Data items:
━━━━━━━━━━

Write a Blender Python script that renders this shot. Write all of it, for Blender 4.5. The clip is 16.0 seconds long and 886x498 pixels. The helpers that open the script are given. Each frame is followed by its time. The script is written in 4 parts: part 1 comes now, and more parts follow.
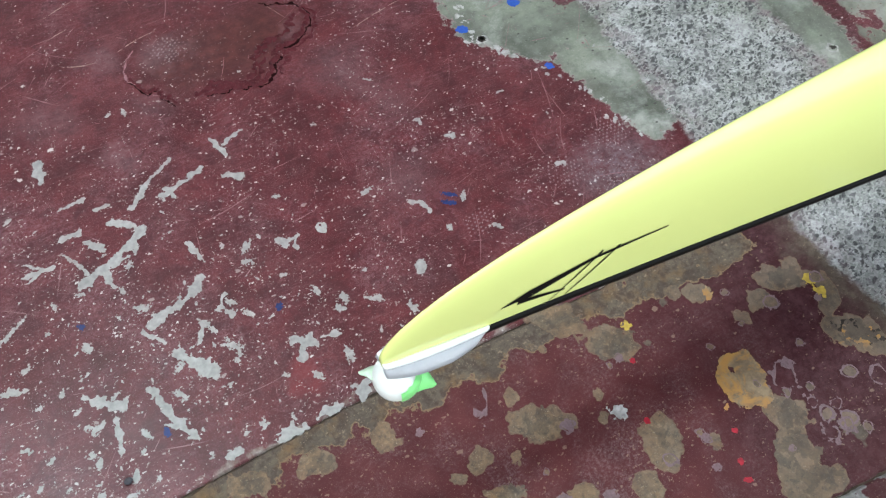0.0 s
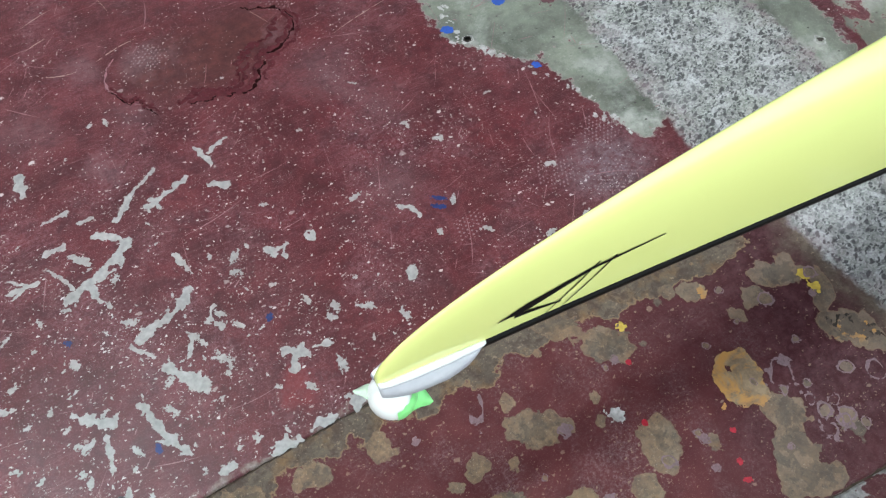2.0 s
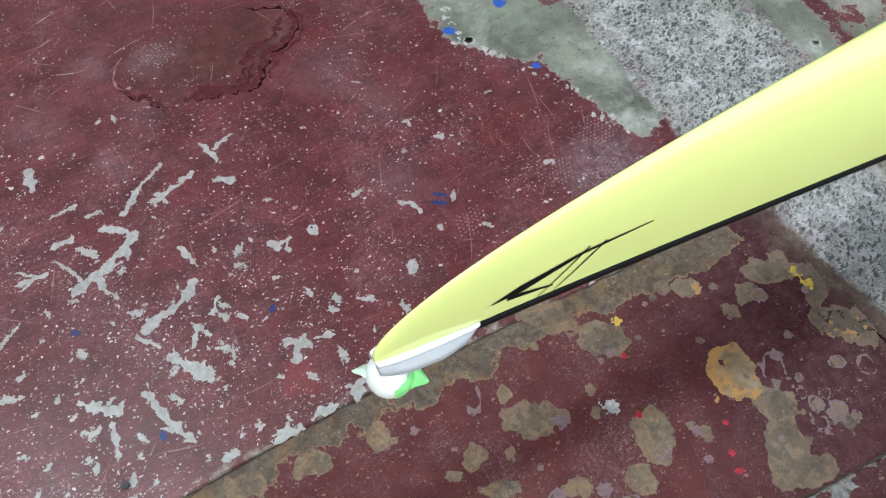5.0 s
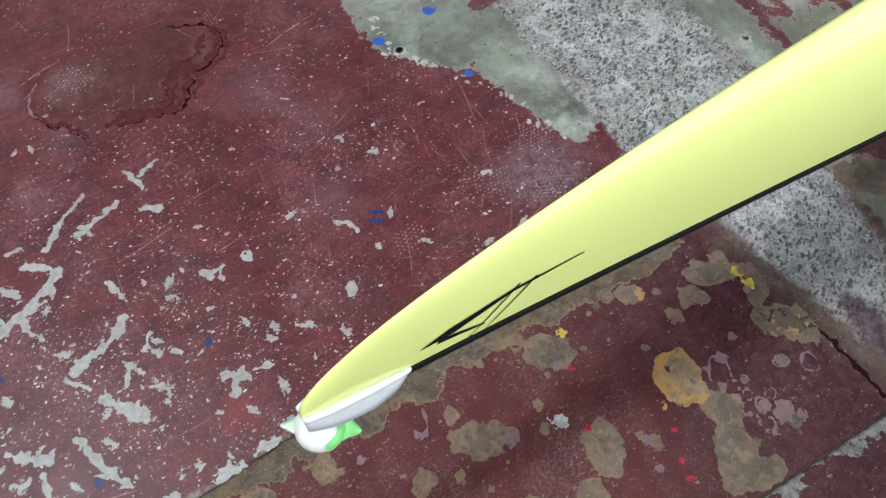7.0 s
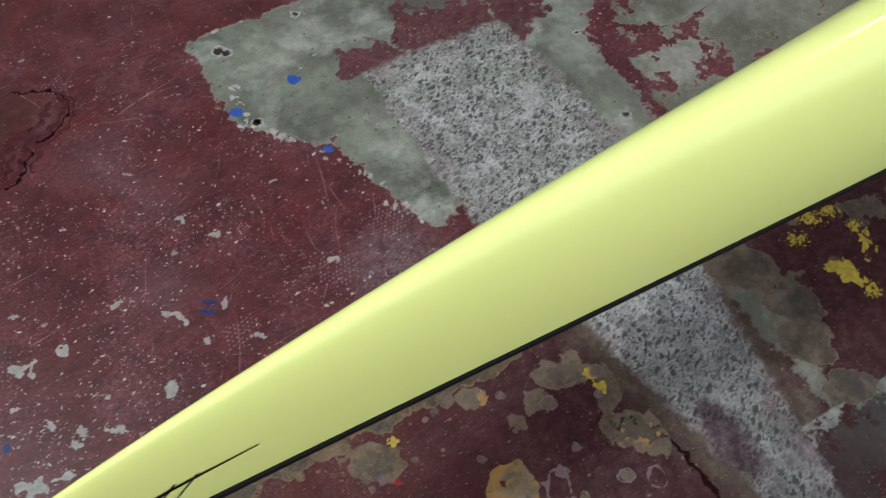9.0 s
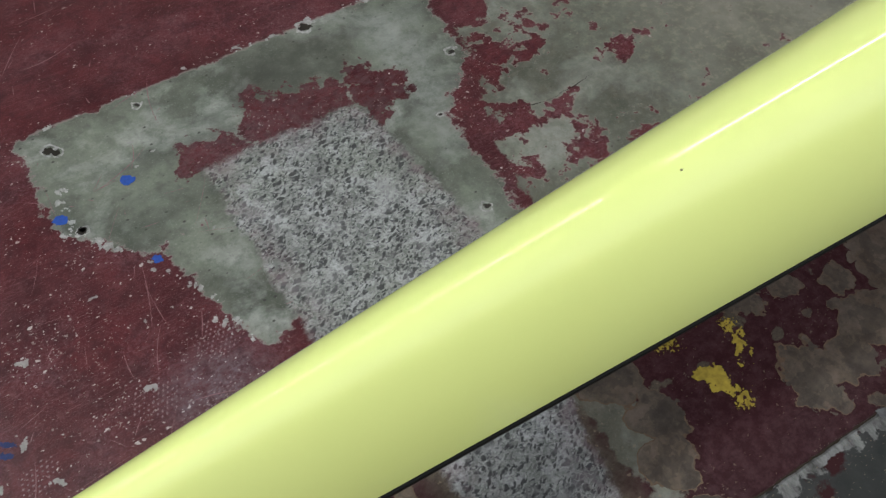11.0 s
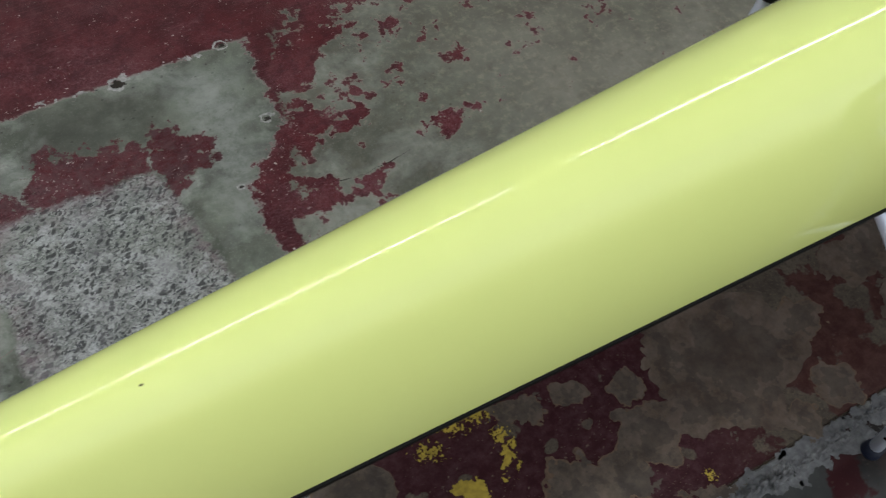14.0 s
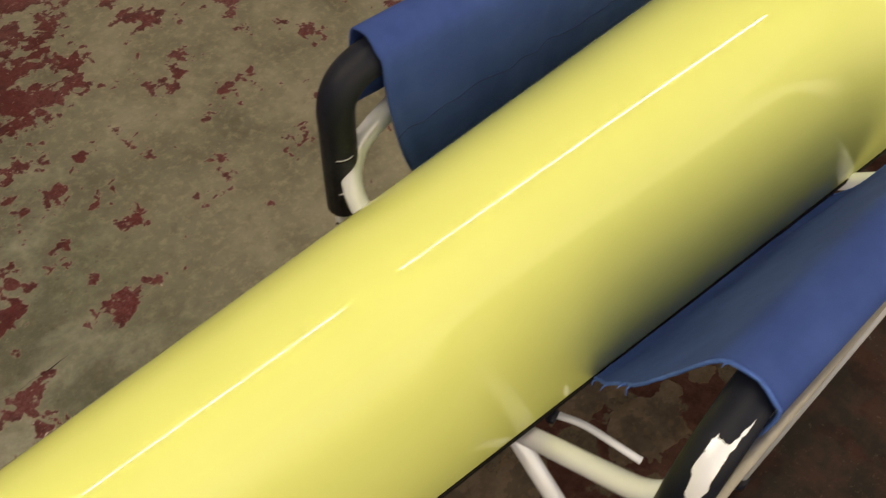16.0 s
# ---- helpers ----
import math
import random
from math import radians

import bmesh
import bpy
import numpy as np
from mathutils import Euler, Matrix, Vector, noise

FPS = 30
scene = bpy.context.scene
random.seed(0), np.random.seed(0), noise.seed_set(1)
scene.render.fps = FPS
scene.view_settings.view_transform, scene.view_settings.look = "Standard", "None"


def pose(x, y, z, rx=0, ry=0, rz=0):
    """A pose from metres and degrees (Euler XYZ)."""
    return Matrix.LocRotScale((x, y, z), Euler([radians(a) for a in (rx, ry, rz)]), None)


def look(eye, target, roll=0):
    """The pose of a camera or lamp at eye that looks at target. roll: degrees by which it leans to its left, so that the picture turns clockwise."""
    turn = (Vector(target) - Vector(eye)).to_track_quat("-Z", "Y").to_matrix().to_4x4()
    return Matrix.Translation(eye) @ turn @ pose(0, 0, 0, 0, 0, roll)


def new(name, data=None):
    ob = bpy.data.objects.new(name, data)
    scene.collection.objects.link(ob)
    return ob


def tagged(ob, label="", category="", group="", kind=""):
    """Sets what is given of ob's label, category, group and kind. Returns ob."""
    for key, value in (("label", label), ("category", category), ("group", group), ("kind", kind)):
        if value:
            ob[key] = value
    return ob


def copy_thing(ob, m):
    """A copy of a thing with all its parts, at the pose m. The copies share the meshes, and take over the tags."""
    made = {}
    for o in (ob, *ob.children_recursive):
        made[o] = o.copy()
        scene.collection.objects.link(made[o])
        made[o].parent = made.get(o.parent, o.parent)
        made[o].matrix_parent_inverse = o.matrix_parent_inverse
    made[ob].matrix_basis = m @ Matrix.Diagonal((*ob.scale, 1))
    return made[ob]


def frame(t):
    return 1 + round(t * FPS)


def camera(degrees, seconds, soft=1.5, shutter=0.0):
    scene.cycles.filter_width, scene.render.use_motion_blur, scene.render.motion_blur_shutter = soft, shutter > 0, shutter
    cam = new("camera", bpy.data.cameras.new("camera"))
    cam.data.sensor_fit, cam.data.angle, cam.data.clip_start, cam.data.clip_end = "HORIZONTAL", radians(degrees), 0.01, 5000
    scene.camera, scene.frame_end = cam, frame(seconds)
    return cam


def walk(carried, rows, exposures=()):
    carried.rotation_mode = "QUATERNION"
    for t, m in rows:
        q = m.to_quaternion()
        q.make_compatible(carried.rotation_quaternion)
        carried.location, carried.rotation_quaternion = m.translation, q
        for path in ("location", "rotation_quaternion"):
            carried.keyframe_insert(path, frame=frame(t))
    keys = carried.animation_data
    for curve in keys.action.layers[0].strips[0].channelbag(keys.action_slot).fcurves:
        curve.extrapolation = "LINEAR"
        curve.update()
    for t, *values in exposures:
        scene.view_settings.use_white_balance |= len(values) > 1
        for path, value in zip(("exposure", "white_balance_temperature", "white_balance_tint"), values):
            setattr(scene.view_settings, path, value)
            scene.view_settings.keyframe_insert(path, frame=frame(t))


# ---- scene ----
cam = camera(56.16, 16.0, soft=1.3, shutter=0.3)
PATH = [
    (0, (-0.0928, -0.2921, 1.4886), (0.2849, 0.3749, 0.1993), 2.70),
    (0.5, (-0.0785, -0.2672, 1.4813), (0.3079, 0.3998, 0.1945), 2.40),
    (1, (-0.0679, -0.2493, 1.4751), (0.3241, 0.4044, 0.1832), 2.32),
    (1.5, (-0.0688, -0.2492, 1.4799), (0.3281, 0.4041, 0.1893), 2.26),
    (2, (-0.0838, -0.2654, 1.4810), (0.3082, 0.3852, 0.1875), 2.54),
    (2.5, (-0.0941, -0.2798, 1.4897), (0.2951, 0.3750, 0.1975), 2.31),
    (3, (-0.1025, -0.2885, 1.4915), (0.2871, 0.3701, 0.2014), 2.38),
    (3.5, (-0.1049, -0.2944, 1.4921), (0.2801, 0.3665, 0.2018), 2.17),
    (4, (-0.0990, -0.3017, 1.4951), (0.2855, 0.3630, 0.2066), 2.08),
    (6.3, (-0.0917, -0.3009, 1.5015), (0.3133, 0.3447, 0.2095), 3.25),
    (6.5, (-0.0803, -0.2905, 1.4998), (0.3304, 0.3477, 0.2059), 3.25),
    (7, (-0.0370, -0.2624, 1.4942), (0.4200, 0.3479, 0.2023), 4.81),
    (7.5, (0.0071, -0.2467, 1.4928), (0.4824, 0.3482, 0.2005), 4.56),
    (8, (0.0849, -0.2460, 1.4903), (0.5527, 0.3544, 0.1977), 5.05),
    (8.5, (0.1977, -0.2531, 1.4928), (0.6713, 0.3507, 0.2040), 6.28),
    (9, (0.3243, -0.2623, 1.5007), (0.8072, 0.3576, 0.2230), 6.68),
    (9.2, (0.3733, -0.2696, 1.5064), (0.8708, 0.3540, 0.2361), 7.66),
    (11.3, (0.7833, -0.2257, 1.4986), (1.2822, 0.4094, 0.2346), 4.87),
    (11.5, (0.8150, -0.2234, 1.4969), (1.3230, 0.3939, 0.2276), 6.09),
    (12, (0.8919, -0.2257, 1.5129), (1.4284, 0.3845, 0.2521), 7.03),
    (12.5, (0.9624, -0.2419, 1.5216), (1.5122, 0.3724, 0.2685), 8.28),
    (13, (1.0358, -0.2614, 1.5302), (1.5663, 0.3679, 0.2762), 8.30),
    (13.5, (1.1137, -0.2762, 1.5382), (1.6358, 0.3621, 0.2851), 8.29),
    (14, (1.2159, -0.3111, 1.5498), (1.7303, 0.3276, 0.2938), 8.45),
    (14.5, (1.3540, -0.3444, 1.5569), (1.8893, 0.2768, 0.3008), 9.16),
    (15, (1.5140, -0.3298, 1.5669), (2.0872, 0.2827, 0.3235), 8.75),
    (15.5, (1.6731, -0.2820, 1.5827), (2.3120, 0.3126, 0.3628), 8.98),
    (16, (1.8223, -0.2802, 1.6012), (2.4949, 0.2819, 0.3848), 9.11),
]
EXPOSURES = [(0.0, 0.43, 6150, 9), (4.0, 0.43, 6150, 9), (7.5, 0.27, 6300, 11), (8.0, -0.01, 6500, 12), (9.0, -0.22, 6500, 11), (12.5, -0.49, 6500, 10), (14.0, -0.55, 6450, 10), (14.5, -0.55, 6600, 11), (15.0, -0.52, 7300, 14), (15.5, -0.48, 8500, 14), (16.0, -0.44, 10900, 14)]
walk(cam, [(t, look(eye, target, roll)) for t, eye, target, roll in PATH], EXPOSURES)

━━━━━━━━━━

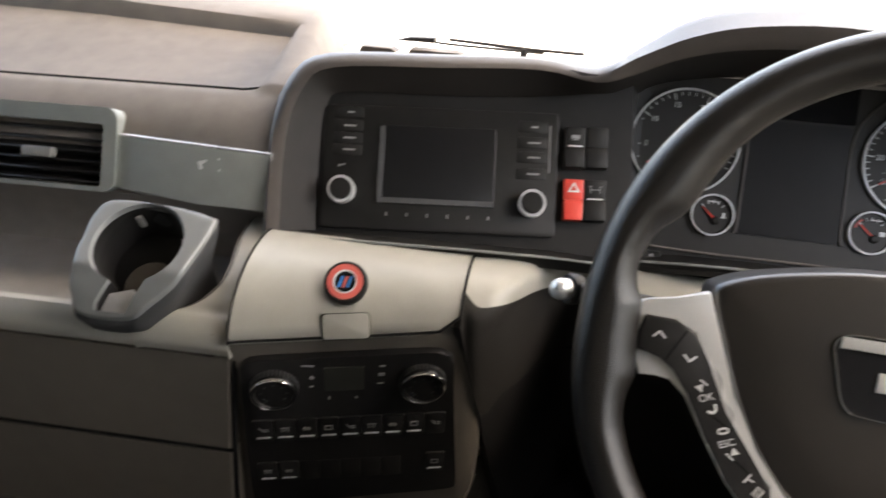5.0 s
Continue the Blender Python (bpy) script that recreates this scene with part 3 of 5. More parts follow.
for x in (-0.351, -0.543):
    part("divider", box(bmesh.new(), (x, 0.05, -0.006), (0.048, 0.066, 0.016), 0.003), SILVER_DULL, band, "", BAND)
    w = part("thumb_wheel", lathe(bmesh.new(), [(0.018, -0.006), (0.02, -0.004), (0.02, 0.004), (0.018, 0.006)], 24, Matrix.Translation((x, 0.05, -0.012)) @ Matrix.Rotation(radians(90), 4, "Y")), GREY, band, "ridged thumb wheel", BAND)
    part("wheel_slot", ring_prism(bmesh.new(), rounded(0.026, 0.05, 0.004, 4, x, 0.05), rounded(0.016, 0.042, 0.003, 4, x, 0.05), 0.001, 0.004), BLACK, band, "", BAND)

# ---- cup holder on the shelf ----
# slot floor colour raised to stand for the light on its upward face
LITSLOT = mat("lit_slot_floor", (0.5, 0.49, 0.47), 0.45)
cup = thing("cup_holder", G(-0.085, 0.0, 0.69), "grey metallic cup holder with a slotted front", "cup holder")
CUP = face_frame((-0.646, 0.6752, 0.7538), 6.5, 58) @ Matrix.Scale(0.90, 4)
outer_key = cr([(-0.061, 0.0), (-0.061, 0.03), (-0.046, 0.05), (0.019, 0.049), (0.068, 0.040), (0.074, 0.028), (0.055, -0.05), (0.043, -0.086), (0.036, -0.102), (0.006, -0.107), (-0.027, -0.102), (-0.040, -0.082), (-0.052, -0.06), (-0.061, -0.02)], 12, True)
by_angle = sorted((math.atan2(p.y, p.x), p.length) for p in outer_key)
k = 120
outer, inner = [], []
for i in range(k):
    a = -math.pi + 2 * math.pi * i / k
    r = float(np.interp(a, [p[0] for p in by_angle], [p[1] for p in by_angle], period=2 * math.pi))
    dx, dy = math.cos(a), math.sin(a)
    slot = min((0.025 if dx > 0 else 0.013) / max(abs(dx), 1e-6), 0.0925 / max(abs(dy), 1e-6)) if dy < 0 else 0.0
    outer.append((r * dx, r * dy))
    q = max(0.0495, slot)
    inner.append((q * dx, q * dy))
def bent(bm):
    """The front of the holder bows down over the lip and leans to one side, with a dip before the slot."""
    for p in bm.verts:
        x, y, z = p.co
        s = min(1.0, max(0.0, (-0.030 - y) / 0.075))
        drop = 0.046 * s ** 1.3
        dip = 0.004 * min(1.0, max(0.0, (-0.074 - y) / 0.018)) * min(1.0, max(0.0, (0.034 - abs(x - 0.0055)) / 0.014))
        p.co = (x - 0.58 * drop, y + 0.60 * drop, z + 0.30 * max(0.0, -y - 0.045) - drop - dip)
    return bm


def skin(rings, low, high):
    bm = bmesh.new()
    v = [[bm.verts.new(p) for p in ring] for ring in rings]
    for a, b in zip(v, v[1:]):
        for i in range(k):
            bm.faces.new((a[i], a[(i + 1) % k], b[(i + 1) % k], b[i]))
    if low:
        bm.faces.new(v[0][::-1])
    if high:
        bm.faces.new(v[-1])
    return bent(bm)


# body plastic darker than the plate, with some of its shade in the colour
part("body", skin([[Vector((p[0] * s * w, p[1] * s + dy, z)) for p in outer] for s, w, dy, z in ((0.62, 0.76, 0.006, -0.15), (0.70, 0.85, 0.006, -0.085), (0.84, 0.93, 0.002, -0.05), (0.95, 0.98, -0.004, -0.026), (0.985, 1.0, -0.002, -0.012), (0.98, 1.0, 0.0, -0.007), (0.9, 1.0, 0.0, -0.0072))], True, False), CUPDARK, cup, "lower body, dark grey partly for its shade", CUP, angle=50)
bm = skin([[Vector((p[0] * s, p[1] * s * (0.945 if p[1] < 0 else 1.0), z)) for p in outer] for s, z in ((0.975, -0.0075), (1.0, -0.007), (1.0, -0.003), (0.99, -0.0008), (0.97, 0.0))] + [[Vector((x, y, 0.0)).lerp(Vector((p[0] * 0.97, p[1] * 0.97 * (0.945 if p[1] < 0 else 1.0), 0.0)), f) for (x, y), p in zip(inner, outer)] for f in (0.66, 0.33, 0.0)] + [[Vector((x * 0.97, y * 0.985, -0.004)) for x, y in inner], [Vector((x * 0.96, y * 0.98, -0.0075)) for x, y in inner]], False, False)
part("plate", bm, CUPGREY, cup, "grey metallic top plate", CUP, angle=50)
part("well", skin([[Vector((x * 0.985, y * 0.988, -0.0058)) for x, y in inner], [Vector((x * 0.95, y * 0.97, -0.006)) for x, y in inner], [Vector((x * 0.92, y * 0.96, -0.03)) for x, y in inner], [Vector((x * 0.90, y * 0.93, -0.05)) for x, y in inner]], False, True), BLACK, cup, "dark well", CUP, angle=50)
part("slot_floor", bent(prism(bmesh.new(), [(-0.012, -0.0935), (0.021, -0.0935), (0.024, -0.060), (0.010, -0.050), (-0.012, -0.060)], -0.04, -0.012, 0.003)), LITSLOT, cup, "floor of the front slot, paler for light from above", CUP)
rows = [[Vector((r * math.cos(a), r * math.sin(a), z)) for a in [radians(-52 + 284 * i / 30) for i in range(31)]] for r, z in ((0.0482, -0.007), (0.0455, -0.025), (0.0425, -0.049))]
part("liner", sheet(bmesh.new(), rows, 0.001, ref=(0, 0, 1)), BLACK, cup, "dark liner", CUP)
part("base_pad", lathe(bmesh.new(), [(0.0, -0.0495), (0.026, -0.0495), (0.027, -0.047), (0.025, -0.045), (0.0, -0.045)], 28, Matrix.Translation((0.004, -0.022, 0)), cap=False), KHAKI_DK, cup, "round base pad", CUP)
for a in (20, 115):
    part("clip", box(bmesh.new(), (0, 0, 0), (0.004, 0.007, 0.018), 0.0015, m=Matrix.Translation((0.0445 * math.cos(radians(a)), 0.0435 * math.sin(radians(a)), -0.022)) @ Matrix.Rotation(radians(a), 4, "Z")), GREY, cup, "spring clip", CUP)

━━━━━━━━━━

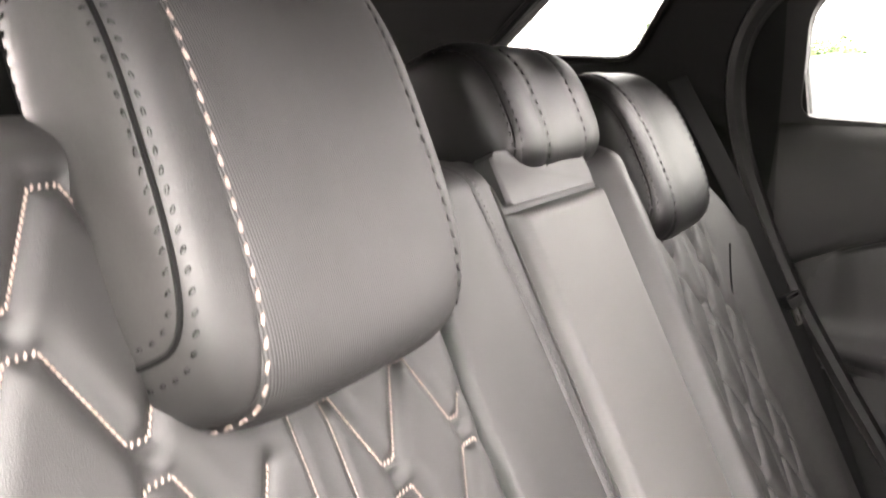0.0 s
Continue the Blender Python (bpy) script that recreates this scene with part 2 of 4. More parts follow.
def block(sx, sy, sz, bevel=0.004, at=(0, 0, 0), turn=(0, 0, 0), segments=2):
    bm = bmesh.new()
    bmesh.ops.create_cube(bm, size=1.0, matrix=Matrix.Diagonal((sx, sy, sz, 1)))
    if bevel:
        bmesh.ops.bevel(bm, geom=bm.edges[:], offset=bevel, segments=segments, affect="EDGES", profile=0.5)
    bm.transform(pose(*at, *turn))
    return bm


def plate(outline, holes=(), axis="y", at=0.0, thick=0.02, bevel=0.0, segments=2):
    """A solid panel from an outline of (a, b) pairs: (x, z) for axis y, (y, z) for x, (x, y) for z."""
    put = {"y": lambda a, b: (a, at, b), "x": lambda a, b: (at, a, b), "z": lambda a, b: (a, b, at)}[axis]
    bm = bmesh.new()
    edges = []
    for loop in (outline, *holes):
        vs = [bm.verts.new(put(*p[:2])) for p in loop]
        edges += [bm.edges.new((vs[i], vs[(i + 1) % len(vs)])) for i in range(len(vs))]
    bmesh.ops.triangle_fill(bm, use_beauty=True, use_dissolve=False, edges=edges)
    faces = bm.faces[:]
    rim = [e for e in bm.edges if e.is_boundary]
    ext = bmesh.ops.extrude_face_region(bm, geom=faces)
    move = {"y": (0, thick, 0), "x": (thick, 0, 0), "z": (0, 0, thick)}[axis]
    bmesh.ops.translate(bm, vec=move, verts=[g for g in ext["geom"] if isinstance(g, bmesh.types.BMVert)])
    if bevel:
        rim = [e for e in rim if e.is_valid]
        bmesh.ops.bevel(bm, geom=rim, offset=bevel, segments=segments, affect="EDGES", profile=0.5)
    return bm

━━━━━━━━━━

- _What is asked_
List the lines of the entries that include "shutter".

- _Answer for the task_
def camera(degrees, seconds, soft=1.5, shutter=0.0):
    scene.cycles.filter_width, scene.render.use_motion_blur, scene.render.motion_blur_shutter = soft, shutter > 0, shutter
cam = camera(56.16, 16.0, soft=1.3, shutter=0.3)